In a statement read to the court, Mak said he had "never intended to violate any law at all."

"I never intended to hurt this country," Mak said. "I love this country. I still hope for justice."

Mak was convicted at a trial in Santa Ana, outside of Los Angeles, last year. He was found guilty of two counts of attempting to send sensitive material to China, acting as a foreign agent without notifying the US government and making false statements to federal agents.

The engineer was arrested in October 2005 after agents swooped on two relatives at Los Angeles Airport as they prepared to board a flight to Hong Kong with a disk carrying sensitive encrypted data hidden in their luggage.

Mak's relatives, including his wife, Rebecca Chiu, his brother, Tai Mak , sister-in-law, Fuk Li, and their son, Billy Mak , pleaded guilty following Mak's trial and conviction.
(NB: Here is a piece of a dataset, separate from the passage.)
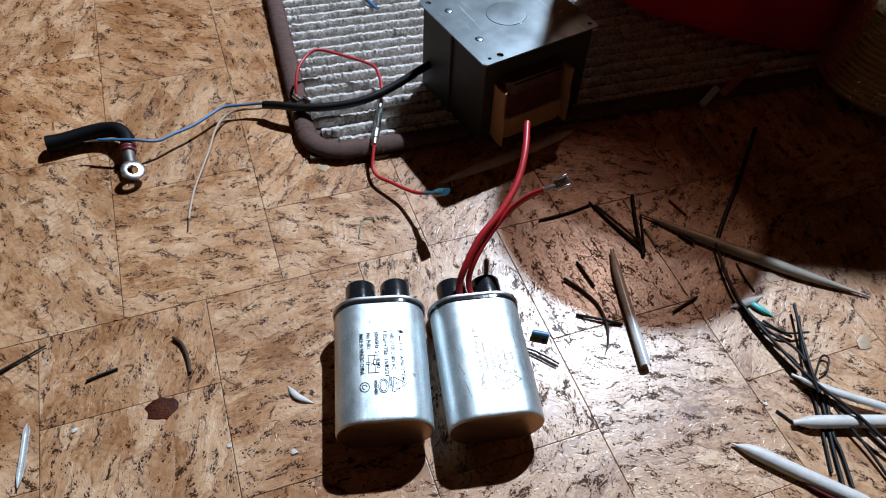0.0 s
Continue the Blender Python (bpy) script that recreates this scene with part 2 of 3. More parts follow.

Tai Mak and Chiu, both California residents, are scheduled to be sentenced in April and May. Fuk Li and Billy Mak were previously sentenced to time served and now face deportation to China.

Although prosecutors accused Mak of spying for China during his trial, the engineer was not formally charged with espionage because the information was not officially deemed classified.

However prosecutors said the data, which related to silent submarine technology known as the Quiet Electric Drive (QED), was extremely sensitive and was marked NOFORN, meaning it should be barred from view of foreign nationals.

Mak , a naturalized US citizen who was born in Guangzhou, China, denied the charges.

The 18-month investigation into Mak began in early 2004, when federal agents began audio and video surveillance of the engineer and his family.

Although technically not an espionage trial, prosecutors painted a shadowy world of intrigue, revealing Chinese intelligence's use of code names such as Red Flower, Winter Chrysanthemum and Autumn Orchid.

After raiding Mak's home, prosecutors said they also discovered a "wish-list" of US military technology, including information on missile defense and torpedo systems.

China's foreign secret service is among the "most aggressive" in trying to steal sensitive US military technology and information, US Director of National Intelligence Michael McConnell charged recently.

Chinese and Russian spies, he said, were stalking the United States at levels close to those seen during the tense espionage duels of the Cold War.

Last month, a US defense official, an ex-Boeing engineer and two others were charged with spying for China involving sensitive military and aerospace secrets, including on the space shuttle.